[WRITTEN REQUEST]:
Check every line of the entries that follow, and copy the ones containing "this".

[INPUT]:
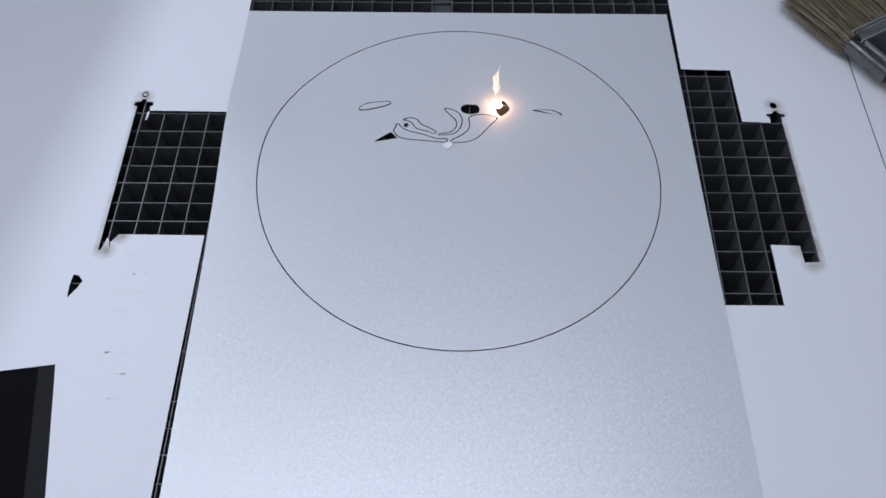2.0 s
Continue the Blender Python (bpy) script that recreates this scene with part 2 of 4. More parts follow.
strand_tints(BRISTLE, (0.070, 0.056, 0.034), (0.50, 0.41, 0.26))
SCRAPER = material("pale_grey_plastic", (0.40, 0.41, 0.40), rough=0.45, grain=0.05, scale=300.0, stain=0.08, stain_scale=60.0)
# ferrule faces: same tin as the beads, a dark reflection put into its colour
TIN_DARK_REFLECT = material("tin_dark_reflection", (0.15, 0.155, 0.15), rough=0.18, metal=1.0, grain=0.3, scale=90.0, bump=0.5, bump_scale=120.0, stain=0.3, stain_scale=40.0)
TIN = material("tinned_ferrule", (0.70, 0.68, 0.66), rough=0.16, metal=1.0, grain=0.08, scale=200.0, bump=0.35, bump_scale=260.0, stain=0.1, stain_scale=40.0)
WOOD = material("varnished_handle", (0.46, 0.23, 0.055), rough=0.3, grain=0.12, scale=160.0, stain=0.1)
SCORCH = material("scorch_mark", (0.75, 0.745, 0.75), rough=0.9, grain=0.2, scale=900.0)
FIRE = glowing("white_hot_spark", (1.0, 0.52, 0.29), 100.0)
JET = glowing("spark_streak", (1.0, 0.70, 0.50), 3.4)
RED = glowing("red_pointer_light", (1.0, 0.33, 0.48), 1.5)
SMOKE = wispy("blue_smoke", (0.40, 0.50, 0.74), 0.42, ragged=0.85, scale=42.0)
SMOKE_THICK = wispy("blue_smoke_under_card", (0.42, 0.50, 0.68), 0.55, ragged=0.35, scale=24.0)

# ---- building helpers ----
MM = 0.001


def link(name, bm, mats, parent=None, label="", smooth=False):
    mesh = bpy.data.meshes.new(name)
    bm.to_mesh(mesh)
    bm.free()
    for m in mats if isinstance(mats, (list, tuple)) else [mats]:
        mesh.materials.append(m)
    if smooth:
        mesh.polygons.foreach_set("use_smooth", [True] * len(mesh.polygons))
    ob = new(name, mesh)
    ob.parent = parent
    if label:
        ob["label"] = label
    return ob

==

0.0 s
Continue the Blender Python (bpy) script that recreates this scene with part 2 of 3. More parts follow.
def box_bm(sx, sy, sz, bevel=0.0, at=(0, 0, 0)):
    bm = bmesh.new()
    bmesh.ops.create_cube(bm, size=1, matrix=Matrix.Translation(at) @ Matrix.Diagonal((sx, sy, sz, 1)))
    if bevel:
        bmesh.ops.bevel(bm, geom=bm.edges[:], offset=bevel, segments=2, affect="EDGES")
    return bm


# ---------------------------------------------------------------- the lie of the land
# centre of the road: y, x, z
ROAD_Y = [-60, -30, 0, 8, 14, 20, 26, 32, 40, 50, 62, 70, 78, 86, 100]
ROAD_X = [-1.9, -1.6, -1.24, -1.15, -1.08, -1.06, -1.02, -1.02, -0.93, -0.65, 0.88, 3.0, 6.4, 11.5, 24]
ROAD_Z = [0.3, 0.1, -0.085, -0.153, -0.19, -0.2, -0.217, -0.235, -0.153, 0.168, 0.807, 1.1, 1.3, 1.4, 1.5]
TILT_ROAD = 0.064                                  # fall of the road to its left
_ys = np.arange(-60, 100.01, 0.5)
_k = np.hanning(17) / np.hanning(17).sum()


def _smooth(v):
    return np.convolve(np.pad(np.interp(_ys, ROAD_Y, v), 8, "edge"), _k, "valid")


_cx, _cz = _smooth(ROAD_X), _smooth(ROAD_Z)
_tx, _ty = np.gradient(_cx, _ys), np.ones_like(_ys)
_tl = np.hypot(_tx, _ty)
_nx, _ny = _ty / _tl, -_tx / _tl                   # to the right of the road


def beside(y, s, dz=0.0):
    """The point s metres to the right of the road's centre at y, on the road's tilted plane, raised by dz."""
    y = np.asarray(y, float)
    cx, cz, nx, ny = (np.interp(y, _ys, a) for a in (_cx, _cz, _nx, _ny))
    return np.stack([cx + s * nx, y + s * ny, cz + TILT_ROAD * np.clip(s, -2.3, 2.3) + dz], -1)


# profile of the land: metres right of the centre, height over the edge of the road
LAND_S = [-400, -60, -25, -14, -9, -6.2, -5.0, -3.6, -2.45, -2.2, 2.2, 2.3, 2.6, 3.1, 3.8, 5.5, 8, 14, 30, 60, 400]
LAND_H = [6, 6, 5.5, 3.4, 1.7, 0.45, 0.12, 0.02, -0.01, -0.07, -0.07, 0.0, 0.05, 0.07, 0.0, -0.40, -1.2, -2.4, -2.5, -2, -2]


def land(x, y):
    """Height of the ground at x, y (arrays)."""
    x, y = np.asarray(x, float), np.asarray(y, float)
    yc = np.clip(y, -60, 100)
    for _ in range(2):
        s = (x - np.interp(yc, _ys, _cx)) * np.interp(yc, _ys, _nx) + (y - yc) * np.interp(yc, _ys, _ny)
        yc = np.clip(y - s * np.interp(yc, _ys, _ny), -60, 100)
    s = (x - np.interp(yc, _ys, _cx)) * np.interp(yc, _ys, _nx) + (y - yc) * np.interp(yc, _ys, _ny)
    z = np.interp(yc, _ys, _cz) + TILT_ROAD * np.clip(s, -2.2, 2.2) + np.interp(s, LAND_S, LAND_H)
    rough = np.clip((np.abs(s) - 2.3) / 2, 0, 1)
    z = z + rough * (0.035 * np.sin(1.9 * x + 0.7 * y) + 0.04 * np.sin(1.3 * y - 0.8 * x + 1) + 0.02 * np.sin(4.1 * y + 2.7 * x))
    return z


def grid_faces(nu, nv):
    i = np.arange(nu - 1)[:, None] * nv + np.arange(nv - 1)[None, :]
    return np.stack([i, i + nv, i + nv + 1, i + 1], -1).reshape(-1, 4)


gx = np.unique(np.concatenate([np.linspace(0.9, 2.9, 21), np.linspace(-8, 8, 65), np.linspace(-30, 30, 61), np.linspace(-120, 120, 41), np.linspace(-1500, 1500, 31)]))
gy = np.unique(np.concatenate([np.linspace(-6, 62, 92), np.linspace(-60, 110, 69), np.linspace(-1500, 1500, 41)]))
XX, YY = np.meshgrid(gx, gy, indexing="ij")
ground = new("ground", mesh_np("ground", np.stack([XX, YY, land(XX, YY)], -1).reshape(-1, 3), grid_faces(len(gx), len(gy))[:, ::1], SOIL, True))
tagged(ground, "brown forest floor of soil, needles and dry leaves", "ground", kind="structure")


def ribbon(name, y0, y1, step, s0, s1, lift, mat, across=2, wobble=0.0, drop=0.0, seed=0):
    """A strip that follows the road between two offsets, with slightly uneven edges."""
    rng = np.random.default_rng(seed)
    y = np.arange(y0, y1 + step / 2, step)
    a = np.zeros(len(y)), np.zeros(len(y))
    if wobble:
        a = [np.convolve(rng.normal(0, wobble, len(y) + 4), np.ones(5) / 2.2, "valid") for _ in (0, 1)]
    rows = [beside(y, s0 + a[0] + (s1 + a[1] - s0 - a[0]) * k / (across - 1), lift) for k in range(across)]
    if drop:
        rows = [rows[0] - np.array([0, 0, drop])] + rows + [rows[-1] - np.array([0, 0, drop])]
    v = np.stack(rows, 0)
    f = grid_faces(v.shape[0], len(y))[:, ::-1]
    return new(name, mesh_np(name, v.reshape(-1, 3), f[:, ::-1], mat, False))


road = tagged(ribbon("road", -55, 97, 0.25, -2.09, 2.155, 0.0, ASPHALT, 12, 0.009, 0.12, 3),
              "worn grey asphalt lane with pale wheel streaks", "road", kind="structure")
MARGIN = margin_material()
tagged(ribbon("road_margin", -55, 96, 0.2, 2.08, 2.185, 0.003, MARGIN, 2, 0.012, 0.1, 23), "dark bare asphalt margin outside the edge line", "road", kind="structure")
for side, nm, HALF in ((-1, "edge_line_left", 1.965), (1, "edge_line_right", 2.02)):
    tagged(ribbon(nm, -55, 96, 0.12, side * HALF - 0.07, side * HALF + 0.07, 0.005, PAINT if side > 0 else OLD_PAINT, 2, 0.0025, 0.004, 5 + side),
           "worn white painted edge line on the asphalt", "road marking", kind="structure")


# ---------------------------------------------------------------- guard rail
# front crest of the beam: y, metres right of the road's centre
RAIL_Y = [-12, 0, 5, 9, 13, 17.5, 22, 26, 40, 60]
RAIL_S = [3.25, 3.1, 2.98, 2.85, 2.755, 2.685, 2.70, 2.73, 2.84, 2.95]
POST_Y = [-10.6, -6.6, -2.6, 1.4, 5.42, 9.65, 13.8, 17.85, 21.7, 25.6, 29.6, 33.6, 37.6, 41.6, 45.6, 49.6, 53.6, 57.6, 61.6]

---

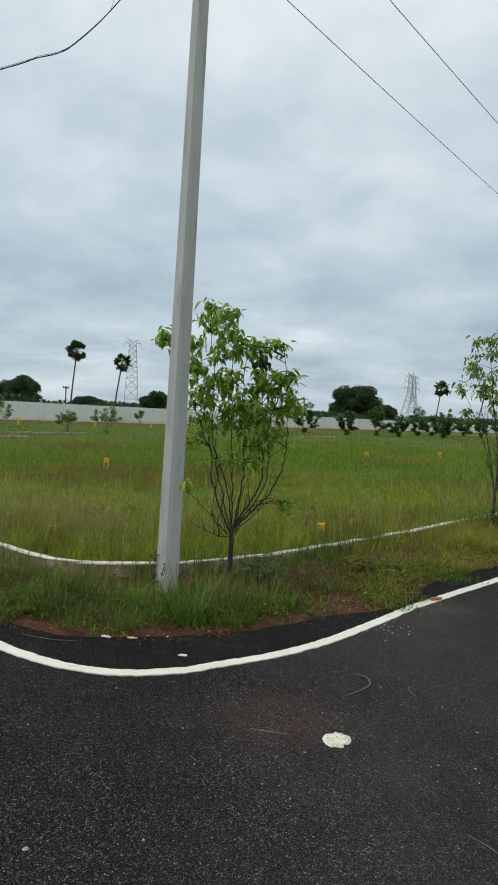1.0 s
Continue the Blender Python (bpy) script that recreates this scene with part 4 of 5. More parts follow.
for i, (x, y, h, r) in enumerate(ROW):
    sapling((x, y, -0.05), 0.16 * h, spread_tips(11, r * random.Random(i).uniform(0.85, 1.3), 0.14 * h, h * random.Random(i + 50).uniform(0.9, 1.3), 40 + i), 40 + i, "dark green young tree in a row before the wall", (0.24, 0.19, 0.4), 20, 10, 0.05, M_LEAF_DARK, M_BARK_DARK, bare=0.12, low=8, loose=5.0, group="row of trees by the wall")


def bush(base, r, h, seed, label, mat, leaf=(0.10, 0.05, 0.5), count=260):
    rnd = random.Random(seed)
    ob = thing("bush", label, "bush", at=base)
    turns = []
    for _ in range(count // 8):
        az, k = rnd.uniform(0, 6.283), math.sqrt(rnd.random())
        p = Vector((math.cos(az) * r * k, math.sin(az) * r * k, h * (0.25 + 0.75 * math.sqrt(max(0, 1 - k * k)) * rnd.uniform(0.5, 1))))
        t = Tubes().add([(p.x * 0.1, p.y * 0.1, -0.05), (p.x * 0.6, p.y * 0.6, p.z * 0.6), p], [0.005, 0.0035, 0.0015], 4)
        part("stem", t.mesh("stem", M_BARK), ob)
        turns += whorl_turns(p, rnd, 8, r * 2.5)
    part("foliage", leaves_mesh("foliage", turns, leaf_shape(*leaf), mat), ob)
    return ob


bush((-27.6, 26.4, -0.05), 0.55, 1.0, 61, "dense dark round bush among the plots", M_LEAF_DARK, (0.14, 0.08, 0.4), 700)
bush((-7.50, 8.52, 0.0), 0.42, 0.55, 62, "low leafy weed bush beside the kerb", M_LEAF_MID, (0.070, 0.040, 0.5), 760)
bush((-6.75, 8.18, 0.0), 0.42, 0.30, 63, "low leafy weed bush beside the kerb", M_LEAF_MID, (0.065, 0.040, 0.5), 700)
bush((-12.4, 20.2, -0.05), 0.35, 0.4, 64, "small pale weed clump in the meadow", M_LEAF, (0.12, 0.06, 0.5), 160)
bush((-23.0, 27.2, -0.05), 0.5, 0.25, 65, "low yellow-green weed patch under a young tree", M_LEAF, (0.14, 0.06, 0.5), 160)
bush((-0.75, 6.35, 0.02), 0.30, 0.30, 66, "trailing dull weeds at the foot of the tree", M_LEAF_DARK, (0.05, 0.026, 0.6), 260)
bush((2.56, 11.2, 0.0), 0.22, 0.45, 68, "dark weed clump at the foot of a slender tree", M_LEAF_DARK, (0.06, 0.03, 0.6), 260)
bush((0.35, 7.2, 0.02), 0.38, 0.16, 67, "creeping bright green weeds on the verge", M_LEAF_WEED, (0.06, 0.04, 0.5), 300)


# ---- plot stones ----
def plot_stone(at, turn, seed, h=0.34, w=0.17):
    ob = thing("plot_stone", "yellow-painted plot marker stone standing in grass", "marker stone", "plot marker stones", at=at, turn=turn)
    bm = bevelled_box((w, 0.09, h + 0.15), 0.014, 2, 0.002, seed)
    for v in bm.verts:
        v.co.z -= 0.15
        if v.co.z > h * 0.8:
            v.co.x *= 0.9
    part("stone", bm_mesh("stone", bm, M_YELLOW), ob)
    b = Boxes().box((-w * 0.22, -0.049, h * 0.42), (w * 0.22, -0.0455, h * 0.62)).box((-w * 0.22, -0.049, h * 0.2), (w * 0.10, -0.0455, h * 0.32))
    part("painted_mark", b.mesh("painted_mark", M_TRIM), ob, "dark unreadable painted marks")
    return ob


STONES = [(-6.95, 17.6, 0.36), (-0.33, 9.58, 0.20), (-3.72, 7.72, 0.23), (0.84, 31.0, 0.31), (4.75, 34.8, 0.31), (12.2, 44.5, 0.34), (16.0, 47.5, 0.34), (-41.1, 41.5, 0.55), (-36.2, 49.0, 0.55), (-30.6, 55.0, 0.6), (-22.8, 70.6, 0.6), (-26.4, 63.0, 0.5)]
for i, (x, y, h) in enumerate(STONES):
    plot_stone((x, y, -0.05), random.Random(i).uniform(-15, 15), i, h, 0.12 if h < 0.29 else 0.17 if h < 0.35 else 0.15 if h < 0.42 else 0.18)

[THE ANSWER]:
Continue the Blender Python (bpy) script that recreates this scene with part 2 of 4. More parts follow.
Continue the Blender Python (bpy) script that recreates this scene with part 2 of 3. More parts follow.
Continue the Blender Python (bpy) script that recreates this scene with part 4 of 5. More parts follow.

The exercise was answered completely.